Insoweit die Beklagte darüber hinaus ganz allgemein eine Störung des Hausfriedens behauptet, fehlt es an substantiiertem Vortrag. Dass andere Mieter Anstoß an dem Plakat genommen hätten, ist nicht dargelegt und nach dem gerichtsbekannten Geschehen um die Räumung des Kiezladens auch nicht wahrscheinlich. Im Übrigen ist die Beklagte selbst nicht Teil der Hausgemeinschaft, sondern nimmt eher ihre formellen Eigentümerinteressen wahr. Auch die von der Beklagten selbst in Bezug genommene Entscheidung des Bundesverfassungsgerichts macht aber deutlich, dass solche Eigentümerinteressen gerade nicht mit der Wahrung des Hausfriedens deckungsgleich sind, sondern dieser im Range nachgehen (vgl. BVerfG, Urteil vom 15. Januar 1958 -1 BvR 184/54 – Rn. 21, juris).
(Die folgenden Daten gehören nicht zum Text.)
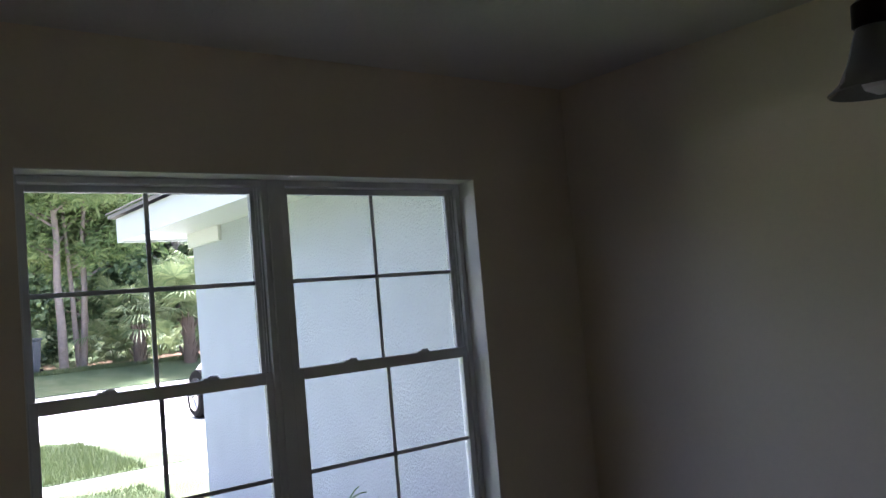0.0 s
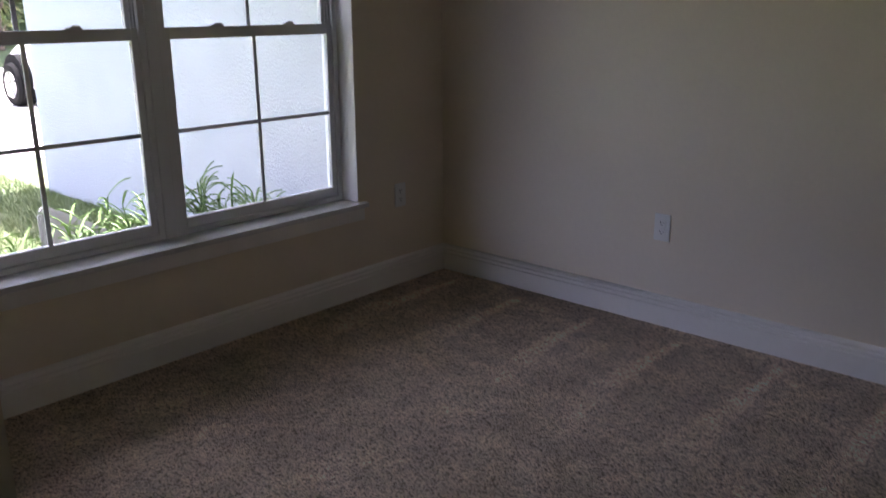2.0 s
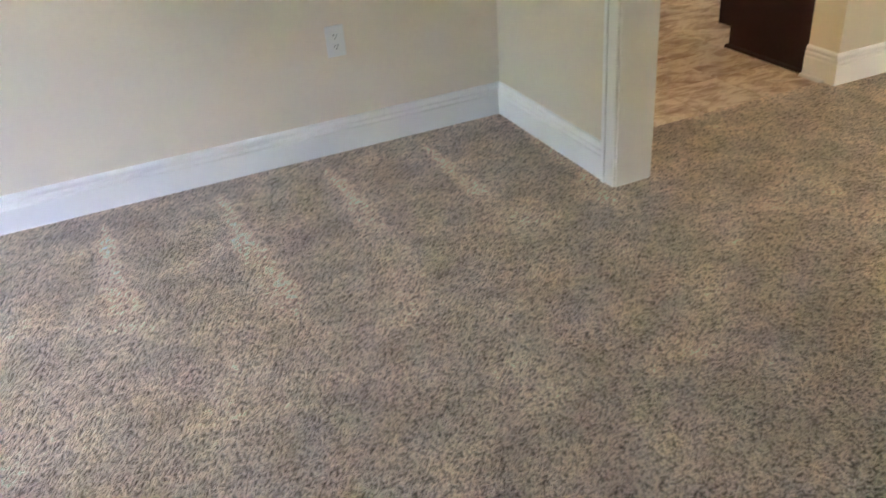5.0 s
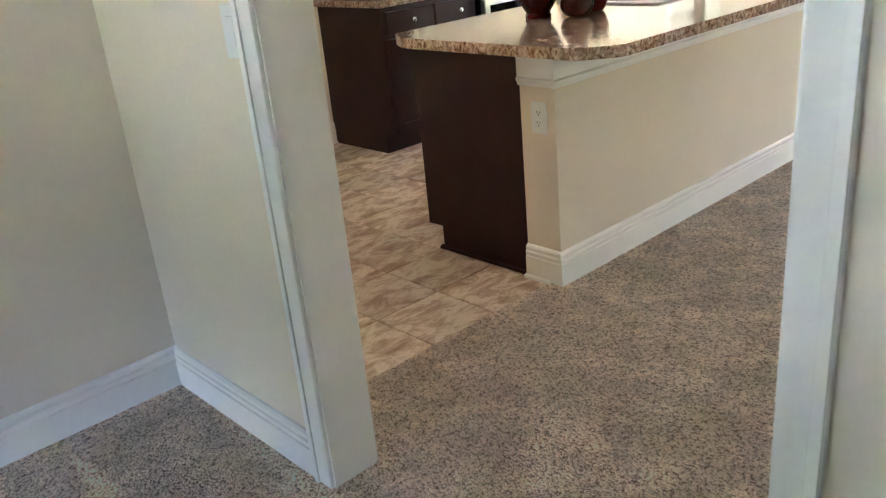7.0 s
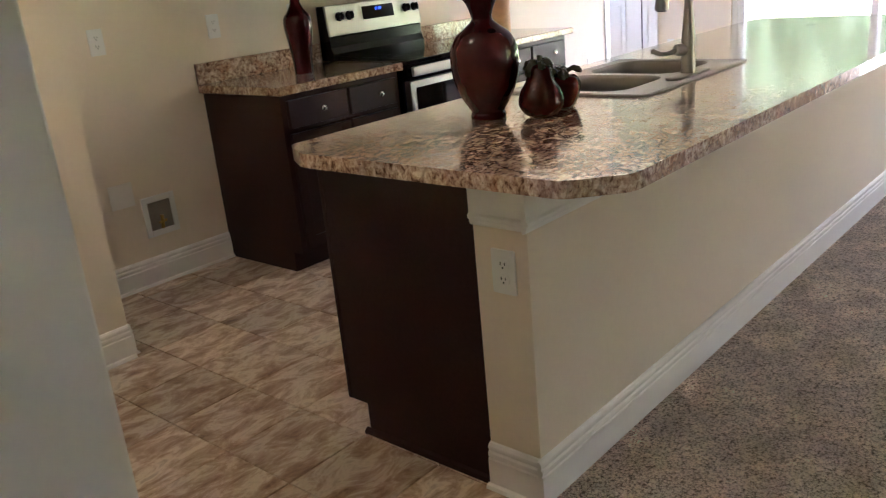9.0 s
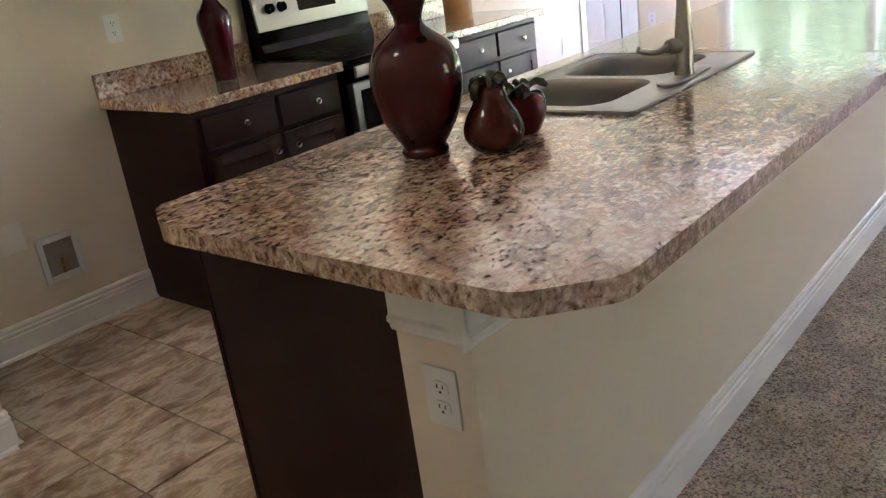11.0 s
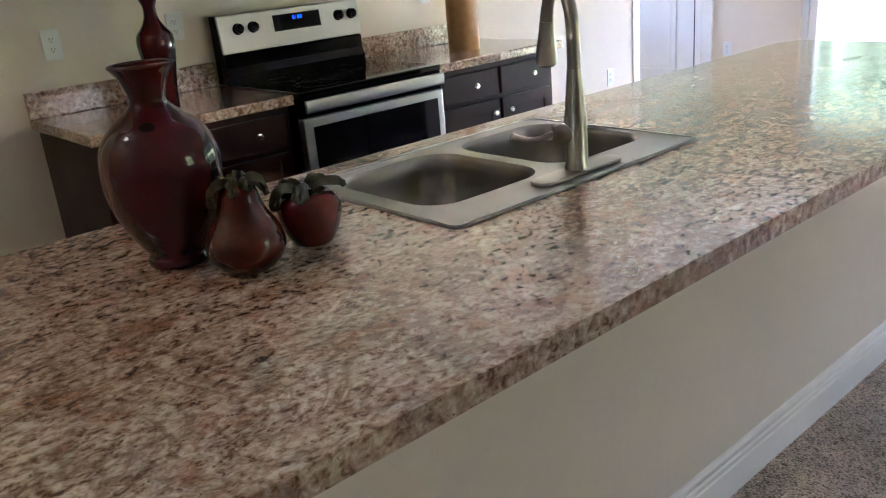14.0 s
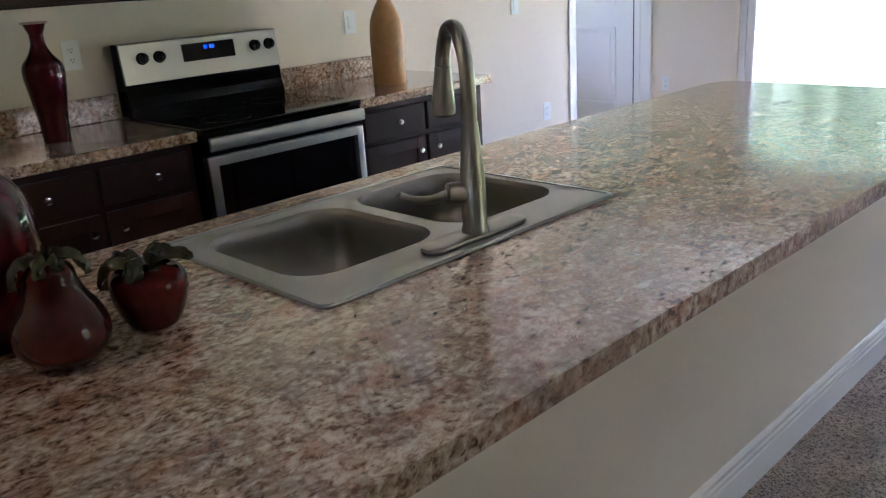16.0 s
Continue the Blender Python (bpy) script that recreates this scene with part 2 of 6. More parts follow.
def carpet_material():
    m = mat("carpet", (0.30, 0.22, 0.165), 0.95, spec=0.1)
    n, l, b = nodes_of(m)
    b.inputs["Sheen Weight"].default_value = 0.15
    b.inputs["Sheen Roughness"].default_value = 0.6
    co = n.new("ShaderNodeTexCoord")
    # tufts: twisted yarn ends, each its own tone, the shade between them painted dark
    warp = n.new("ShaderNodeTexNoise")
    warp.inputs["Scale"].default_value, warp.inputs["Detail"].default_value = 70, 3
    l.new(co.outputs["Object"], warp.inputs["Vector"])
    vm = n.new("ShaderNodeVectorMath")
    vm.operation = 'MULTIPLY_ADD'
    vm.inputs[1].default_value = (0.016, 0.016, 0.016)
    l.new(warp.outputs["Color"], vm.inputs[0])
    l.new(co.outputs["Object"], vm.inputs[2])
    vo = n.new("ShaderNodeTexVoronoi")
    vo.voronoi_dimensions = '2D'
    vo.inputs["Scale"].default_value = 130
    l.new(vm.outputs[0], vo.inputs["Vector"])
    one = n.new("ShaderNodeSeparateColor")
    l.new(vo.outputs["Color"], one.inputs["Color"])
    clump = n.new("ShaderNodeTexNoise")
    clump.inputs["Scale"].default_value, clump.inputs["Detail"].default_value, clump.inputs["Roughness"].default_value = 62, 3, 0.8
    l.new(co.outputs["Object"], clump.inputs["Vector"])
    # broad unevenness of the pile
    pile = n.new("ShaderNodeTexNoise")
    pile.inputs["Scale"].default_value, pile.inputs["Detail"].default_value, pile.inputs["Roughness"].default_value = 7.0, 6, 0.65
    l.new(co.outputs["Object"], pile.inputs["Vector"])
    pr = n.new("ShaderNodeMapRange")
    pr.inputs["From Min"].default_value, pr.inputs["From Max"].default_value = 0.3, 0.7
    pr.inputs["To Min"].default_value, pr.inputs["To Max"].default_value = 0.76, 1.24
    l.new(pile.outputs["Fac"], pr.inputs["Value"])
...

Soweit die Beklagte einwendet, in der Möglichkeit zur Vermietung beeinträchtigt zu sein, hat sie dies nicht näher konkretisiert. Es ist weder vorgetragen noch sonst ersichtlich, dass der Inhalt des Plakates geeignet wäre, etwaige konkrete Mietinteressenten von einer Anmietung abzuhalten. Selbst wenn ein potentieller Mieter wie die Beklagte meint durch das Plakat den Eindruck gewinnen würde, die Beklagte wolle die Bewohner verdrängen, so würde sich dies wohl nicht auf potentielle Neumieter beziehen.
II.
Die Kostenentscheidung beruht auf § 91 ZPO. Der Ausspruch zur Vollstreckbarkeit ergibt sich aus §§ 708 Nr. 11, 713 ZPO.
Der Streitwert war nach dem Interesse der Kläger an des konkreten Handlung auf 500,00 € festzusetzen. Eine weitergehende Bedeutung ist weder vorgetragen noch ersichtlich. Die Berufung war nicht zuzulassen, da es sich um eine Entscheidung nach den konkreten Umständen des Einzelfalls handelt.